Ils sont comme ça René et Odile, ils sont généreux, ultras gentils et n’oublient pas de penser aux gars dans le besoin. Mais bon, ça les rends quand même un peu tristes de voir qu’il y’a plus grand monde pour manger ce qu’ils font…
Et puis on se dit que c’est con, parce qu’on a de la bonne bouffe en France, qu’on a une sécurité alimentaire assurée, qu’on soigne bien les bêtes mais qu’on importe de la merde juste pour avoir de la bidoche pas chère…
Parce que bon, René et Odile, ils les aiment leurs bestioles. Ici la durée de vie d’une vache c’est 15-16 ans, voire plus. Elles sont toutes super dociles, même le taureau s’approche de toi juste pour que tu le caresse. Et quand faut se séparer d’une, ba ça leur fout le cafard.

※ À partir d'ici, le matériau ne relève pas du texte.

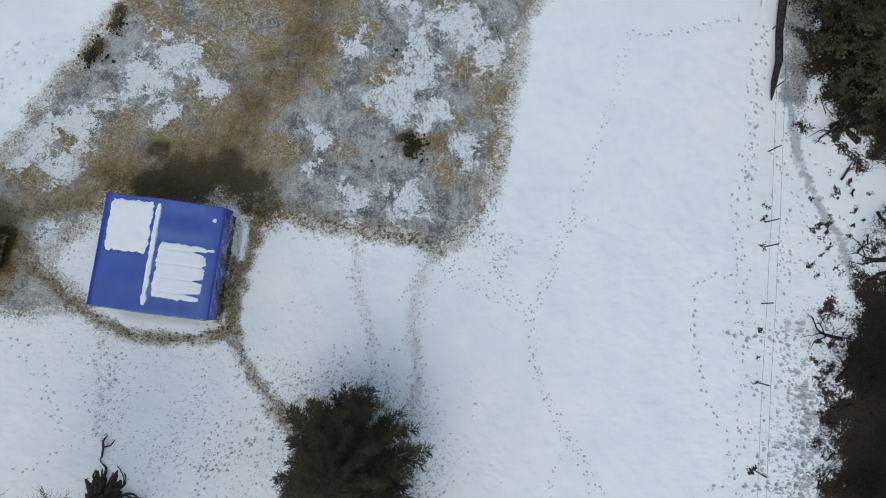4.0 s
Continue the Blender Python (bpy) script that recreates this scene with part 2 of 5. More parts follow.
    straw = ramp(nt, n_fine, (0.35, (0.035, 0.027, 0.013)), (0.70, (0.27, 0.22, 0.12)))
    mud = blend(nt, 0.45, mud, straw)
    hoof = node(nt, "ShaderNodeTexVoronoi", Scale=6.6, Randomness=1.0)
    nt.links.new(bent.outputs[0], hoof.inputs["Vector"])
    chance = nt.nodes.new("ShaderNodeSeparateColor")
    nt.links.new(hoof.outputs["Color"], chance.inputs[0])
    hole = span(nt, total(hoof.outputs["Distance"], off(n_grain, 0.3)), 0.27, 0.40, 1.0, 0.0)
    stray = maths(nt, "MULTIPLY", hole, span(nt, maths(nt, "SUBTRACT", maths(nt, "MULTIPLY", dirt, 2.4), total(chance.outputs[0], 0.3)), 0.0, 0.08))
    grain = span(nt, total(dirt, off(n_fine, 0.9), off(n_grain, 0.8), off(n_small, 0.6)), 0.26, 0.60)
    mud = blend(nt, maths(nt, "MULTIPLY", hole, 0.5), blend(nt, 0.5, mud, (0.28, 0.225, 0.125)), (0.034, 0.025, 0.012))
    deep = ramp(nt, total(n_grain, off(n_fine, 0.5)), (0.3, (0.022, 0.0145, 0.005)), (0.7, (0.070, 0.046, 0.015)))
    tan = ramp(nt, total(n_grain, off(n_fine, 0.9)), (0.28, (0.075, 0.046, 0.013)), (0.72, (0.33, 0.225, 0.080)))

    def mask(att, a, b):
        inner = maths(nt, "MULTIPLY", jitter, span(nt, att, 0.0, 0.35))
        return span(nt, maths(nt, "ADD", att, inner), a, b)

    col = blend(nt, maths(nt, "MULTIPLY", span(nt, total(churn, off(n_mid, 1.2), off(n_small, 1.2), off(n_grain, 1.6), off(lace, 1.0)), 0.60, 1.10), span(nt, churn, 0.02, 0.5, 0, 0.46)), snow, (0.43, 0.38, 0.30))
    col = blend(nt, mask(ice, 0.38, 0.62), col, ice_col)
    # trodden snow: grey of packed snow, with the prints' hollow shade painted in
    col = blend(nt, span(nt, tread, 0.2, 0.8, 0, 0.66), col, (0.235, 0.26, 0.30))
    col = blend(nt, maths(nt, "MULTIPLY", grain, 0.6), col, (0.33, 0.285, 0.205))
    col = blend(nt, maths(nt, "MULTIPLY", stray, 0.4), col, (0.11, 0.085, 0.045))
    col = blend(nt, maths(nt, "MULTIPLY", mask(dirt, 0.48, 0.95), 0.92), col, mud)
    # prints in mud: darker wet floor and painted shade of the hollow
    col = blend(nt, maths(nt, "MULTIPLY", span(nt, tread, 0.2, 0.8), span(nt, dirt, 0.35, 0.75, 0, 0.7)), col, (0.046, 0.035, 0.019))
    brown_col = blend(nt, span(nt, total(brown, off(n_mid, 0.3), off(n_fine, 0.35)), 0.36, 0.86), tan, deep)
    brown_col = blend(nt, maths(nt, "MULTIPLY", hole, 0.6), brown_col, (0.034, 0.022, 0.009))
    col = blend(nt, maths(nt, "MULTIPLY", mask(brown, 0.12, 0.75), 0.96), col, brown_col)
    litter = ramp(nt, total(n_small, off(n_fine, 0.6)), (0.3, (0.007, 0.005, 0.0035)), (0.7, (0.050, 0.033, 0.020)))
    col = blend(nt, mask(floor, 0.40, 0.56), col, litter)
    nt.links.new(col, bsdf.inputs["Base Color"])
    nt.links.new(maths(nt, "SUBTRACT", 0.8, maths(nt, "MULTIPLY", ice, 0.35)), bsdf.inputs["Roughness"])
    rough_zone = total(maths(nt, "MULTIPLY", churn, 0.9), maths(nt, "MULTIPLY", dirt, 0.8), maths(nt, "MULTIPLY", ice, 0.5))
    height = total(maths(nt, "MULTIPLY", n_small, 0.5), maths(nt, "MULTIPLY", n_fine, 0.22), maths(nt, "MULTIPLY", n_grain, 0.3), maths(nt, "MULTIPLY", maths(nt, "MULTIPLY", n_small, rough_zone), 1.1), maths(nt, "MULTIPLY", maths(nt, "MULTIPLY", n_grain, rough_zone), 1.6))
    dents = maths(nt, "MULTIPLY", dots, span(nt, n_half, 0.44, 0.60))
    height = total(height, maths(nt, "MULTIPLY", dents, -0.55))
    relief(nt, bsdf, height, 0.65, 0.04)
    return mt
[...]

Odile me parle d’une euthanasie qu’on a fait la semaine dernière. Bassin pété. La vache était tellement maternelle, qu’elle s’allongeait sur le flanc pour que son veau puisse la téter. A ce moment-là, ses yeux brillent, deviennent humides, la voix flanche.
Ça s’empire quand ils évoquent le jour où ils verront partir leur troupeau, le jour de leur départ à la retraite, de la maison qu’il vont peut-être quitter. Alors, connaissant la pudeur paysanne, je change de sujet, rapidement. Et parle d’avenir.
J’évoque le tournant qu’on est en train de vivre. Que les gens vont un jour se rendre compte de la beauté de notre agriculture. Que tout ça, c’est juste des bonnes choses, et qu’on y reviendra. Il faut juste croiser très fort les doigts.
Ils sont d’accord avec moi. Parce qu’on est fait dans le même moule. Celui de la passion de notre métier, de l’amour des bêtes et de la fierté d’appartenir à ce monde. On est probablement trop optimistes, mais c’est parce qu’on ne peut pas croire que tout ça puisse disparaître…
Il est midi et quart. Je prends congé, avec mon habituel « allez, au plus tard possible ! ». J’ai passé 10mn au cul des vaches, 1h au café. Mais qu’importe.
Il faut parfois prendre le temps de perdre du temps.
Il faut parfois prendre le temps de perdre du temps.